Schwab: But do you love your grandkids enough to lose your 3% 30-year fixed mortgage?
“A lot of people who might want to move are being discouraged from moving simply because they realize they’ll have to pay dramatically higher financing costs on their new house relative to the mortgage they’ve locked in on their old house,” said Craig Lazzara, managing director at S&P Dow Jones Indices, which publishes Case-Shiller data.
Levin: It’s me, hi, I’m the problem. It’s me. I have a 3% mortgage rate, and I do not want to give that up.
Schwab: And not only is Matt stubborn, but he’s got quite the ego.

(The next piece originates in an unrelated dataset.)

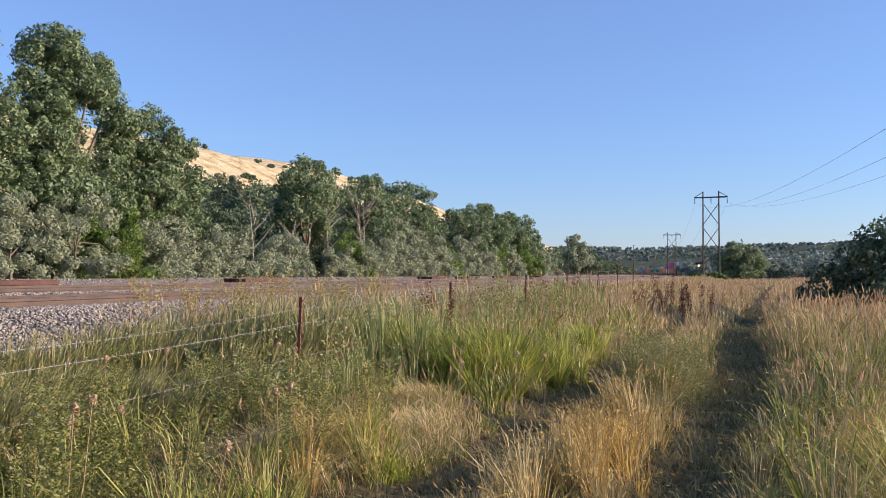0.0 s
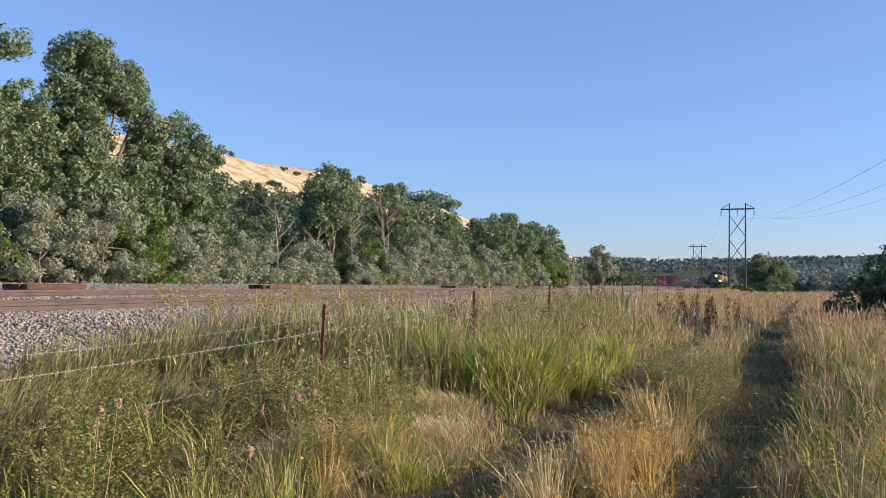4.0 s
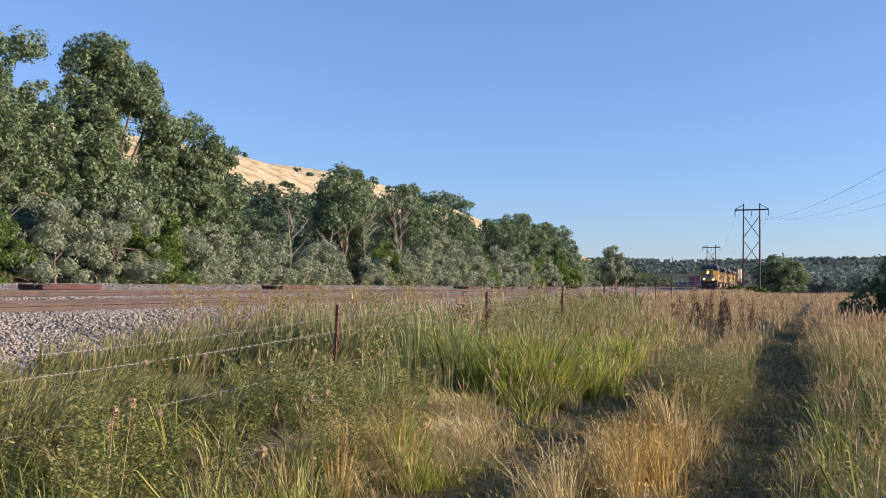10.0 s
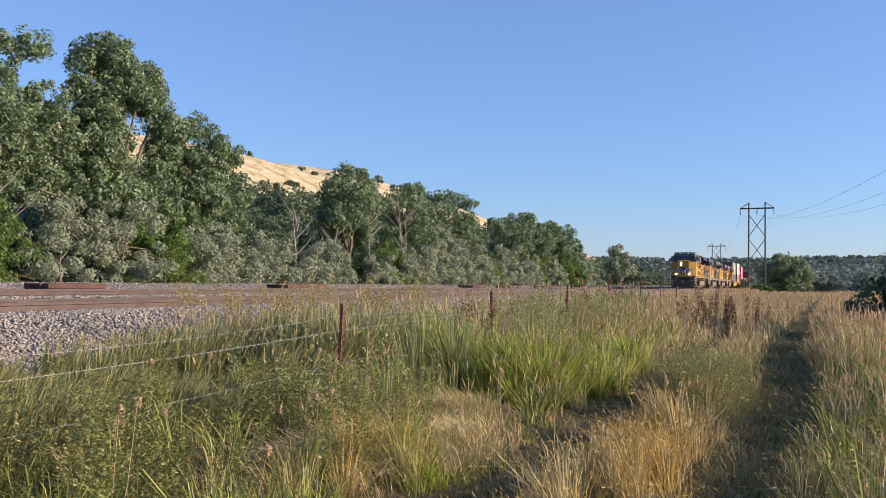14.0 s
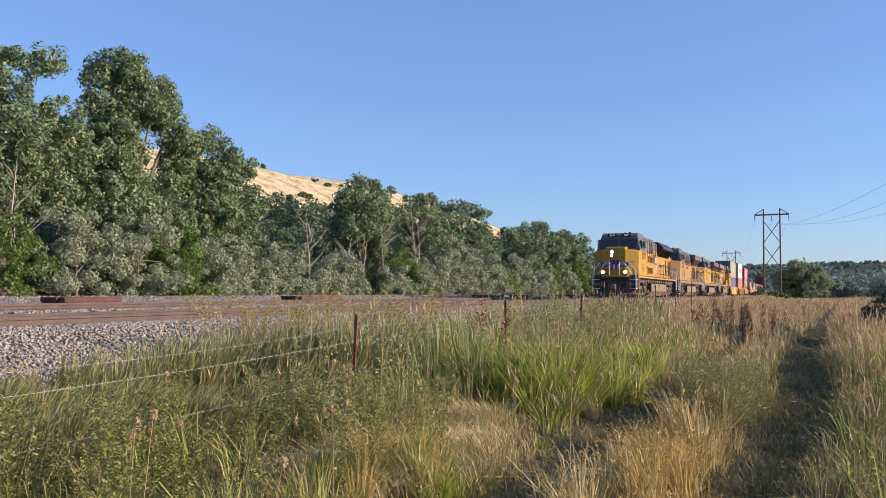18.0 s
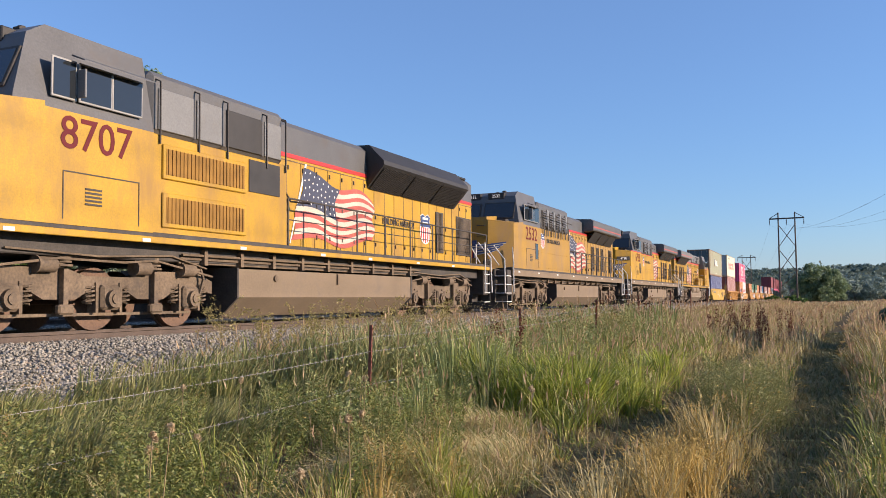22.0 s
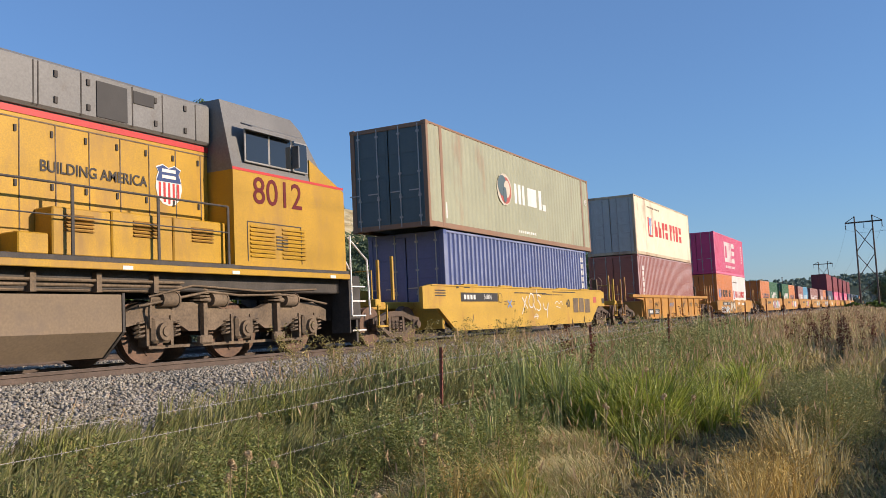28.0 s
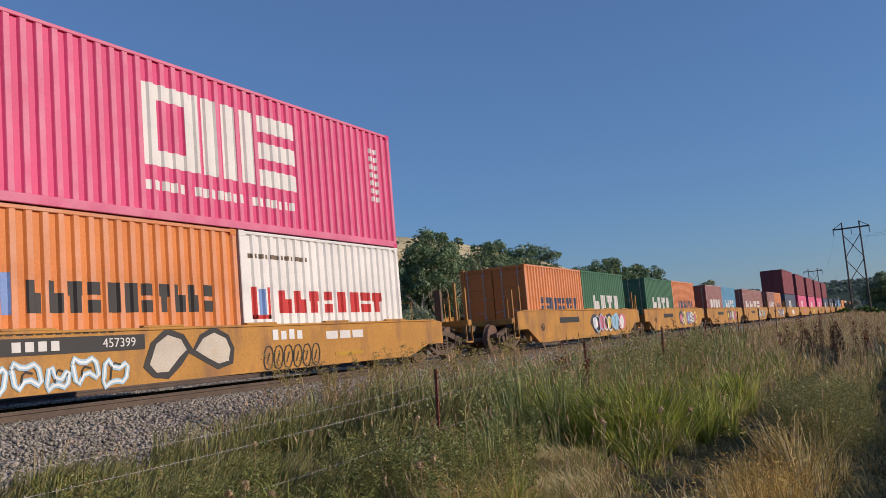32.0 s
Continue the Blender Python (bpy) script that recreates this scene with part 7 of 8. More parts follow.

Levin: Back when I bought my house in 2021, which in housing seems like eons ago, it was a bidding war. If I’m gonna sell, I expect a line outside the open house. Daryl Fairweather, chief economist at Redfin, said sellers like me haven’t adapted to reality.
“And I think that’s why we’re seeing so few listings in those markets. Sellers don’t want to take anything less than the peak,” Fairweather said.
Even though Fairweather said the peak was probably inflated. And hey, which peak isn’t?
Schwab: And it’s not just sellers who have unrealistic expectations right now. I do too — the buyer. It turns out that me, the buyer, I’m the problem too.
“The buyers are hoping it’s 2008,” said Michael Orbino, a managing broker with Compass in Seattle. “And so we have this kind of split in peoples’ perception of the market.”
Schwab: Since the pandemic began, everything has been so wacky. Buying a house a couple years ago was stressful.
Levin: We looked for nine months until we found our home.
Schwab: And you might have paid a lot. But at least you ended up with a house.
“We went through an extreme period where everybody felt like a winner. Usually in a zero-sum game, there’s a winner and a loser. In this case, it’s not that simple,” Orbino said.
Levin: It turns out neither of us are very happy with the market right now.
Schwab: But you are a homeowner.
Levin: Yeah. And I’m not going to sell anytime soon.